A few months back I managed to find an article1 presenting the Legendre transform in a satisfactory way, in essence it being
The Legendre transform $f^*$ of a (strictly) convex $C^2$ function $f$ is a "reinterpretation" of the function in terms of its slope at every point, possible due to injectivity of the convex function's derivative.
Since then I have barely touched any related material, and a few days ago I tried to reconstruct the definition on my own. Assuming $f\in C^2,f''>0$, it didn't take me long to pin the description to the following formula:
$$f^*(s)=f\left((f')^{-1}(s)\right),$$
which turned out to be wrong (I use $s$ instead of $p$ to remind myself it's the slope).

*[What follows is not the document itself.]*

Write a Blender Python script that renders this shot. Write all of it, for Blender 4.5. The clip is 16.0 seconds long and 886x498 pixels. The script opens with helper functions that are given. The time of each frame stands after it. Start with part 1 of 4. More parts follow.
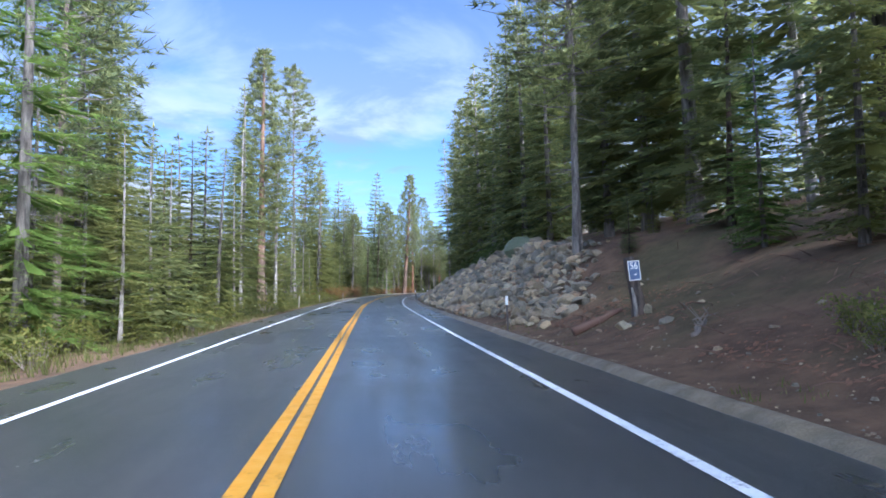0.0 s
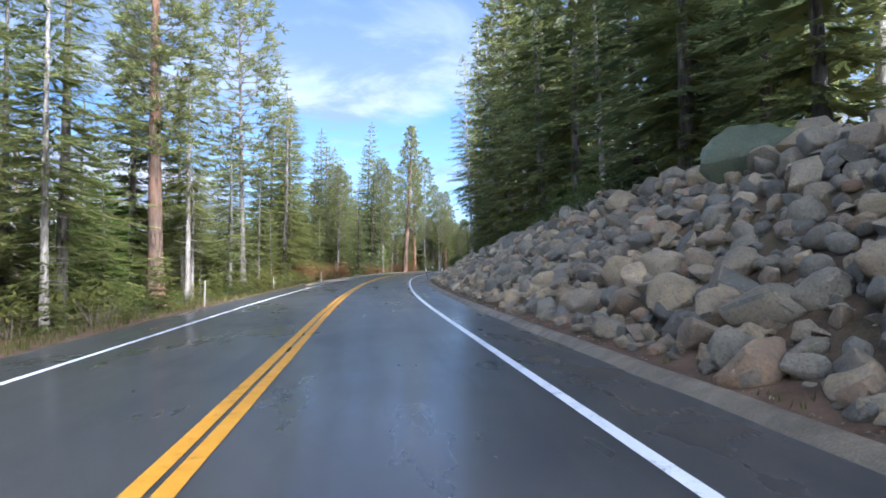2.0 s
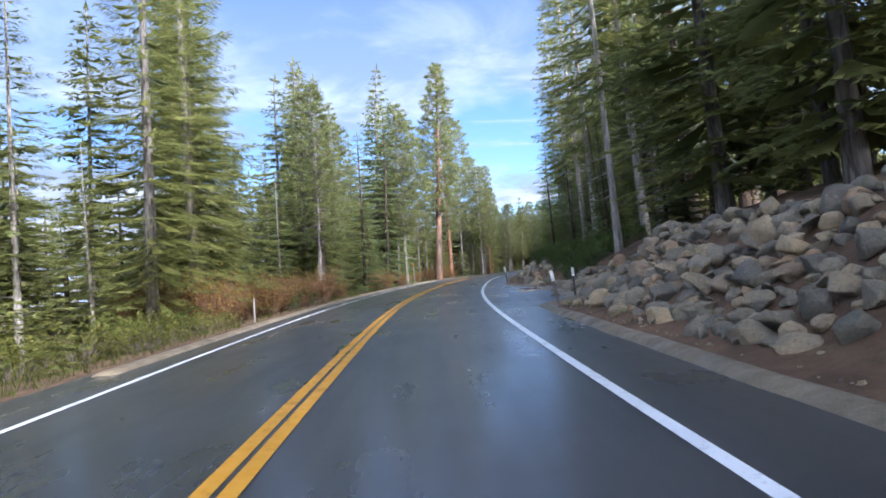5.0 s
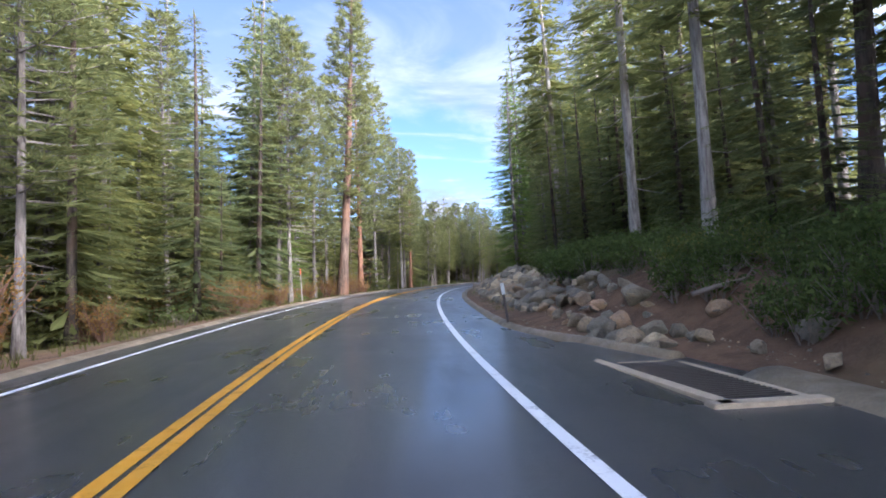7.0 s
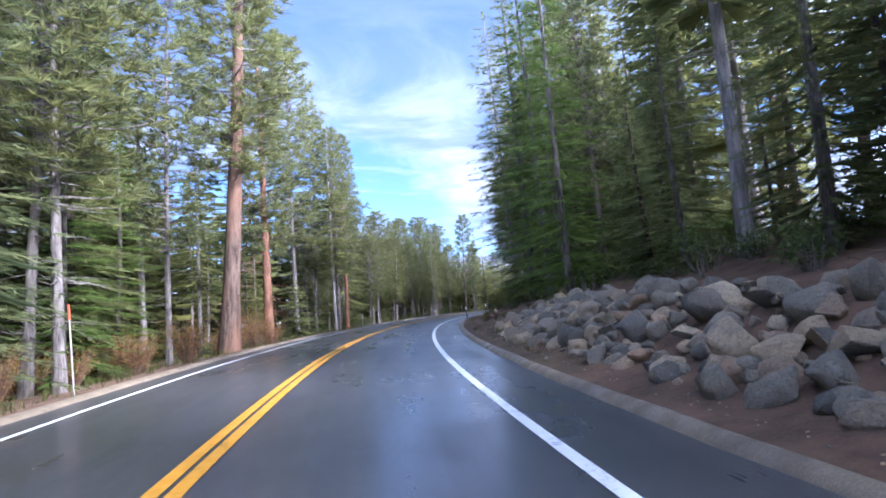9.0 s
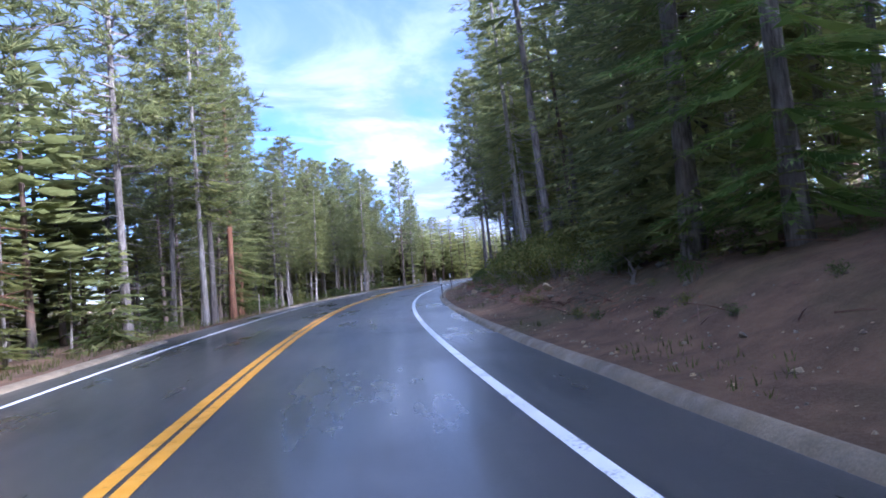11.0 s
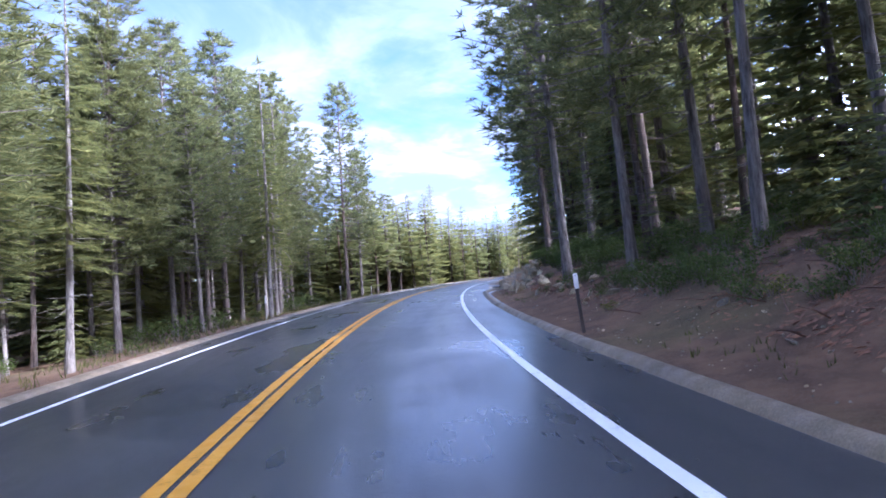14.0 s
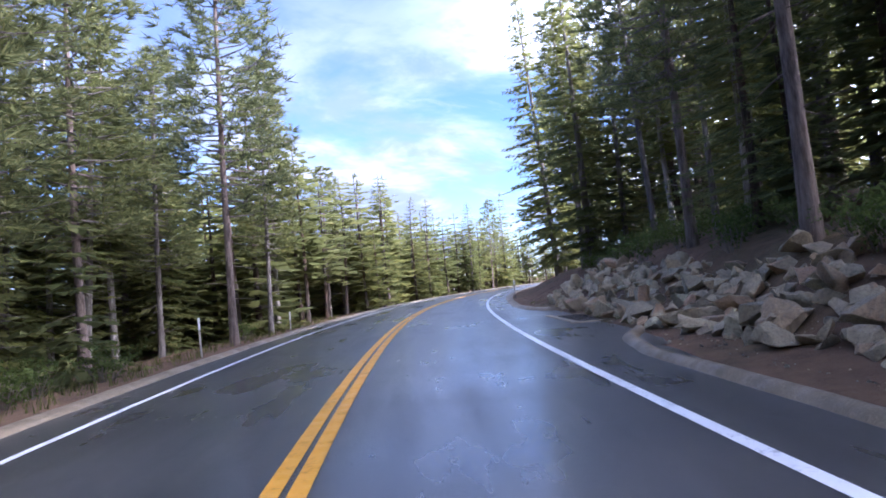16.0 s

I can easily deduce involutivity and $(f^*)'=(f')^{-1}$ from the correct formula $f^*(s)=x(s)\cdot s-f(x(s))$ where $x(s)=(f')^{-1}(s)$, but I fail to see how these properties determine what the correct formula should be.
I also understand the geometric picture where $f^*(s)$ is the y-intercept of the tangent to $f$ at $x$, but that's just a visual representation of the correct formula and does not explain it any further (it is not clear why we should take the y-intercept instead of e.g. the x-intercept or the intersection with any other line).
Here are my questions. Assume $f\in C^2,f''>0$ for simplicity through the entire question, the generalization to $\max_x(sx-f(x))$ then follows easily.
- Why/how is my wrong formula wrong? I actually managed to partially answer this question myself, and share it as an answer below.
- Is there a natural way to fix the wrong formula? What reasoning can I use to deduce that I should subtract my formula specifically from $x(s)\cdot s$ to make it involutive (and not, say multiply it by $\exp(f'(x))$ or whatever instead)?
- Alternatively, if there's no easy way to fix it, we can start afresh - is there really only one Legendre transform? Can we deduce its formula only from the two properties, involutivity and $(f^*)'=(f')^{-1}$? In fact, are these two really defining properties for the transform?
I'm chasing classical mechanics with a look at QM and just want to have a perfectly clear sight on what exactly physicists do when they change variables and transform the Lagrangian into a Hamiltonian. The paper where I read about the "reinterpretation" of $f$ is here https://arxiv.org/abs/0806.1147. Another paper with a similar line of though is this one https://www.andrew.cmu.edu/course/33-765/pdf/Legendre.pdf, which even spends a paragraph on the wrong formula, but (sadly) then directly reveals the correct answer.
My gut feeling is that my formula does some horizontal squish-&-stretch on the graph of $f$, destroying convexity (I checked with $x\ln x$, it transforms into $(s-1)\exp(s-1)$ which is concave for $s<-1$). And somehow subtracting it from $s\cdot x(s)$ is a way to bring convexity back. Is it the only way?